Too bad as I love the size and format and of course, rock box.

post #27 of 38
Thread Starter 

Hm, don't notice any squiggle noise so far, but it may come at some point. If so that would be highly annoying. But i'm not using an external SD yet, so that might be it. 

So far i can't keep that smile of my face. I think i've never experienced portable music this good so far. Especially the Phonak is amazing! All the details and clear/open sound without any hissing and losing warmth/musicality is just pure enjoyment :) (comes at a price though :))

 

By the way, i see you have quite an inventory of equipment in your profile.

What are your experiences so far with the amps / headphones used (favorites)?

 

 


Edited by Xstream - 4/11/12 at 9:00am
post #28 of 38

Hi! I've been reading your thread. I am finding an Amp for my SE 535 + Ipod nano as well! Which one did you go with finally? :)

post #29 of 38
Thread Starter 

See mylast posts.

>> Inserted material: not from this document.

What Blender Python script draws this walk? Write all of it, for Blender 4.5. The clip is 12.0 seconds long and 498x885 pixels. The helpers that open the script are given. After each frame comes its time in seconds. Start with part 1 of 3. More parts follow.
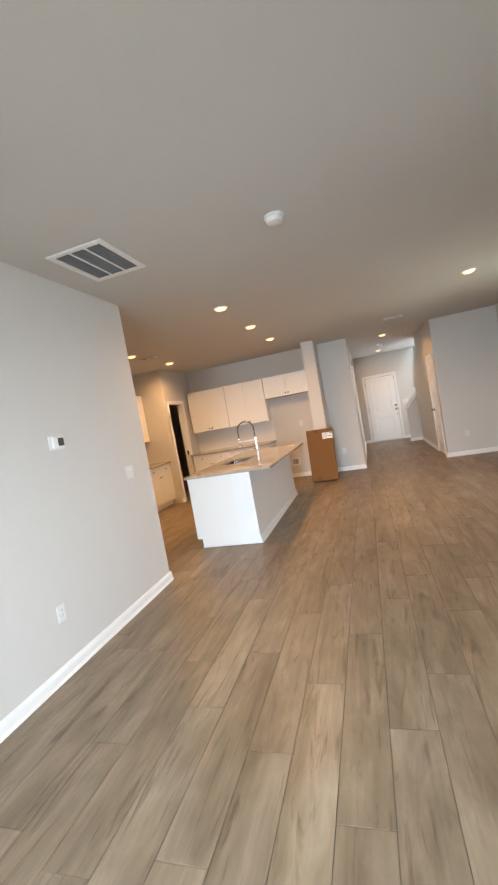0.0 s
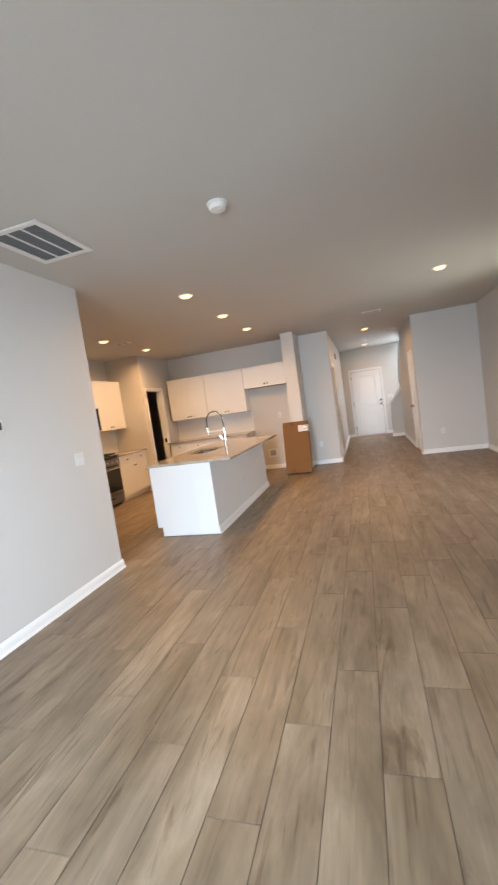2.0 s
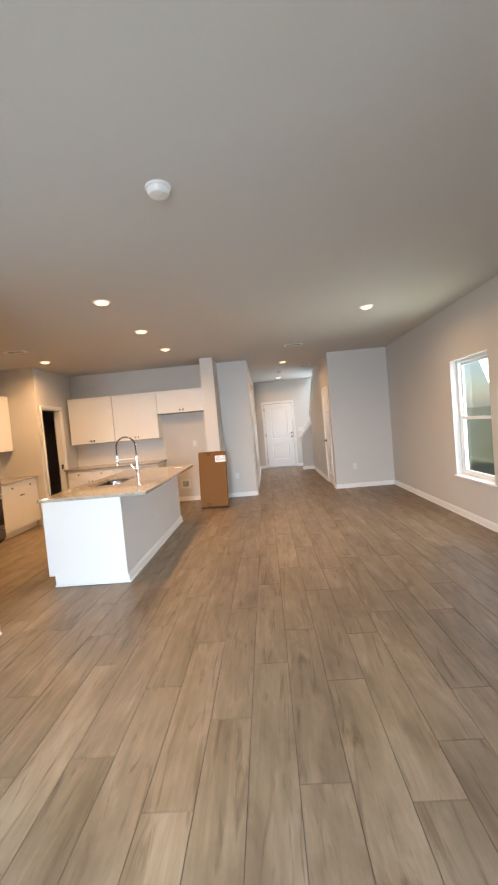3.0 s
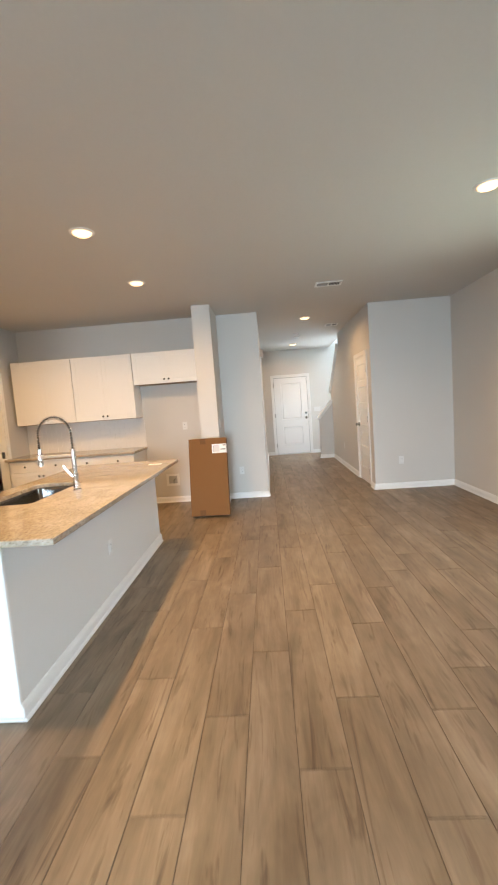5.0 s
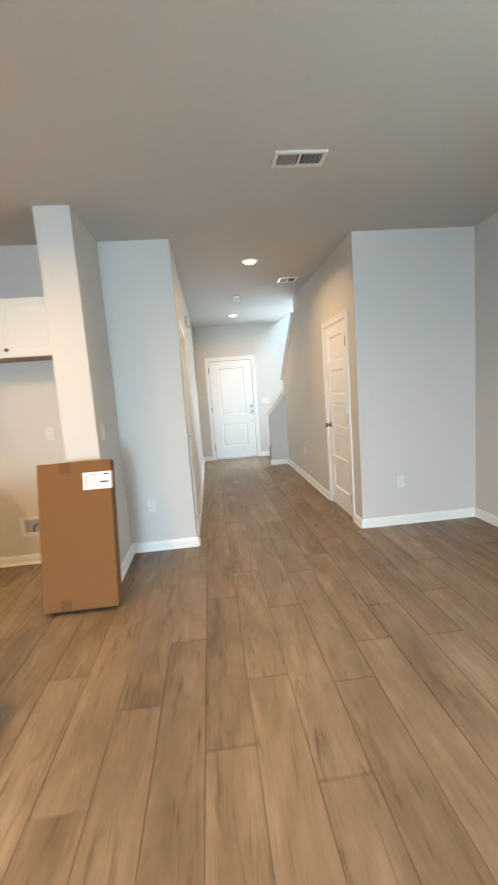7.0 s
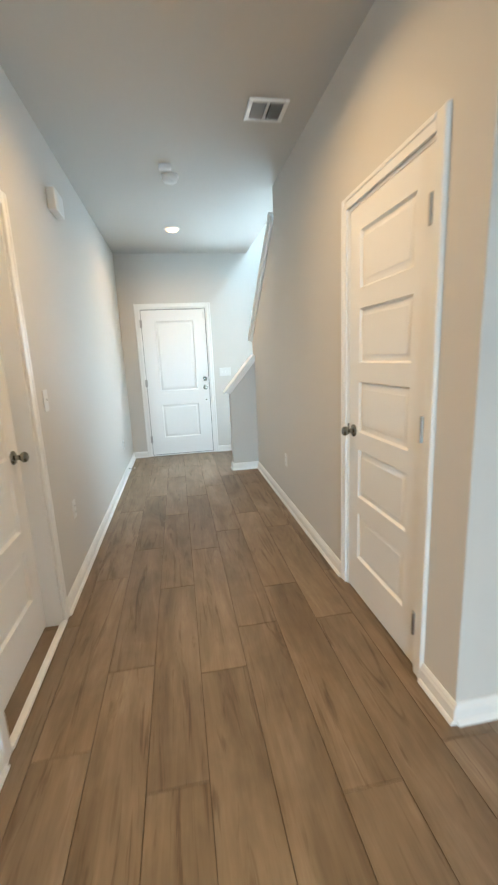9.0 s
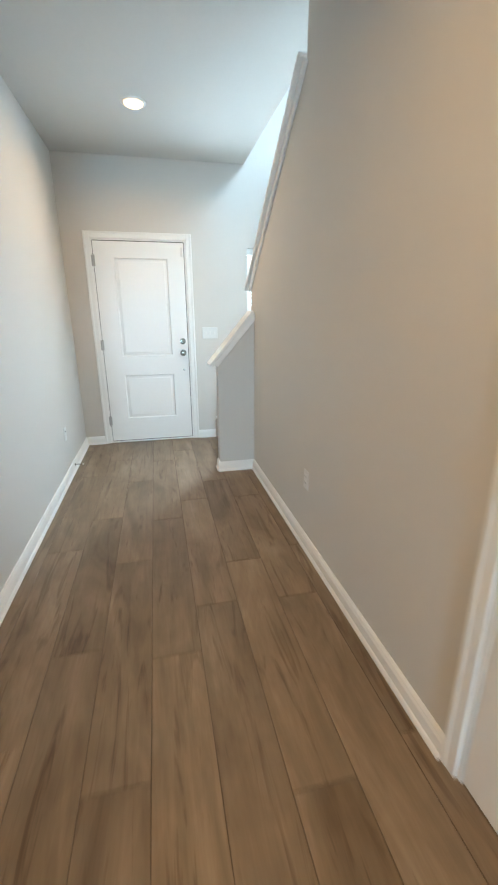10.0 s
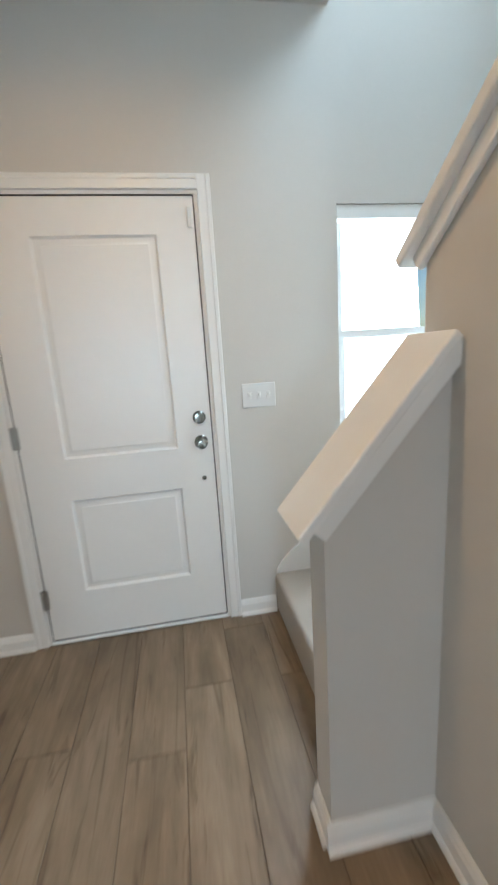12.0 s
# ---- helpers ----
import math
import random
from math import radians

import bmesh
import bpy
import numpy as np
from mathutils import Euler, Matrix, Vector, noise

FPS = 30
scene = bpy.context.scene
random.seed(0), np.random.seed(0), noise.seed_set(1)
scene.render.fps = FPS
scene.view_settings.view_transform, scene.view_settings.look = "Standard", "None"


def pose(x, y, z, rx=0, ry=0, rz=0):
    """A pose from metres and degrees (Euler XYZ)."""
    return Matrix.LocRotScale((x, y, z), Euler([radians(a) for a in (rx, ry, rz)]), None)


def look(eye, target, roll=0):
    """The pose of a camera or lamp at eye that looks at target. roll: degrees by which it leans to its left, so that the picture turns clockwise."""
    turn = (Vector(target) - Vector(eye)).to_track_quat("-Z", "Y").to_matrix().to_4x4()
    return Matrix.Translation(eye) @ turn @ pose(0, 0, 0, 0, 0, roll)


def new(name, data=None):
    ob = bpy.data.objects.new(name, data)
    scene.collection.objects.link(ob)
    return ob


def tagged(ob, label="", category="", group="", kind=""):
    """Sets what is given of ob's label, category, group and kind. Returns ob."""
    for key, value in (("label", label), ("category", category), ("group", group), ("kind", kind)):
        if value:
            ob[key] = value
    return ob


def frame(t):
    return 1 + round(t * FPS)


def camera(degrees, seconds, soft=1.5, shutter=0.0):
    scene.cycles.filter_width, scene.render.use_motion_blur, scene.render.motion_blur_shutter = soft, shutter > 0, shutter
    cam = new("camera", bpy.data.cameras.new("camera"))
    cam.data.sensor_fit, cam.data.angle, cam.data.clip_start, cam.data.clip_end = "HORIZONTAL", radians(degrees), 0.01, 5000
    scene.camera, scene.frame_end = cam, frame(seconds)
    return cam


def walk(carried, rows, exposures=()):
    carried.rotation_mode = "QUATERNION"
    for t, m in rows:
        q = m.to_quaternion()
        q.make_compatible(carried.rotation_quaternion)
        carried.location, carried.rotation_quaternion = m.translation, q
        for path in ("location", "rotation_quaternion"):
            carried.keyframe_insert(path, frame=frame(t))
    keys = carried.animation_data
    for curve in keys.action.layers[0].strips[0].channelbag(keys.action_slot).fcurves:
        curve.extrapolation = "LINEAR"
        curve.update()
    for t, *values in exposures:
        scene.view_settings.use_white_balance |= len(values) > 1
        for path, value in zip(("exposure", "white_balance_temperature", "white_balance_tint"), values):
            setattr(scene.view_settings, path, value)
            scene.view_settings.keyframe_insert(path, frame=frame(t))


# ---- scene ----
cam = camera(62.8, 12.0, 2.0, 0.4)
PATH = [
    (0, (-0.4, -1.001, 1.448), (-0.972, 0.912, 1.334), -10.1),
    (0.5, (-0.383, -0.986, 1.453), (-0.881, 0.95, 1.395), -8.5),
    (1, (-0.225, -0.913, 1.388), (-1.043, 0.903, 1.21), -7.9),
    (1.5, (-0.073, -0.882, 1.378), (-0.841, 0.953, 1.169), -9.1),
    (2, (-0.025, -0.872, 1.405), (-0.586, 1.041, 1.236), -8.1),
    (2.5, (-0.162, -0.723, 1.412), (-0.456, 1.253, 1.317), -6.0),
    (2.7, (-0.234, -0.626, 1.438), (-0.391, 1.367, 1.368), -5.3),
    (4.3, (-0.517, 0.886, 1.423), (-0.53, 2.875, 1.212), -4.7),
    (4.5, (-0.492, 1.108, 1.425), (-0.56, 3.096, 1.217), -4.6),
    (5, (-0.547, 1.718, 1.414), (-0.647, 3.707, 1.227), -4.2),
    (5.5, (-0.537, 2.299, 1.385), (-0.595, 4.286, 1.165), -3.6),
    (6, (-0.524, 2.93, 1.411), (-0.633, 4.916, 1.208), -3.9),
    (6.5, (-0.483, 3.499, 1.395), (-0.4, 5.485, 1.168), -4.7),
    (7, (-0.384, 4.107, 1.416), (-0.208, 6.083, 1.159), -4.3),
    (7.5, (-0.268, 4.73, 1.413), (0.099, 6.681, 1.165), -2.8),
    (7.7, (-0.203, 4.978, 1.397), (0.171, 6.928, 1.155), -2.4),
    (9.3, (0.121, 7.118, 1.352), (0.433, 9.025, 0.838), -2.5),
    (9.5, (0.135, 7.394, 1.377), (0.515, 9.271, 0.799), -1.5),
    (10, (0.2, 8.093, 1.349), (0.61, 9.956, 0.748), -0.3),
    (10.5, (0.242, 8.777, 1.361), (0.658, 10.655, 0.814), -0.2),
    (11, (0.335, 9.428, 1.322), (0.63, 11.355, 0.888), -2.7),
    (11.5, (0.306, 10.076, 1.317), (0.553, 12.014, 0.888), -3.4),
    (12, (0.39, 10.676, 1.349), (0.708, 12.605, 0.929), -3.7),
]
EXPOSURES = [(0.0, -0.25, 6900, 12), (1.0, -0.26, 6550, 12), (2.7, -0.10, 6550, 11), (5.0, 0.08, 6340, 5), (6.5, 0.27, 5900, 0), (7.7, 0.35, 5850, -2), (9.3, 0.2, 5660, -5), (10.5, 0.02, 5900, 0), (11.2, -0.16, 6200, 3), (12.0, -0.46, 6080, 2)]
walk(cam, [(t, look(eye, target, roll)) for t, eye, target, roll in PATH], EXPOSURES)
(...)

I dropped the Nano and the SE535's for de Sansaclip + Phonak and i'm very happy now. Both were a very big improvement. No more iPod's for me :) Had 2 and sold both within a few weeks of disappointment. I still use the SE535 occasionally, but i'm always happy when i can go back to the Phonak. Don't feel the need for an amp anymore with this setup. 

post #30 of 38

Hi! Thats great :) Which Phonak are you using? When you were using your nano + 535 combo. Did you ever use an amp with that? I am trying to find an amp that is best for that combo :) Thank you!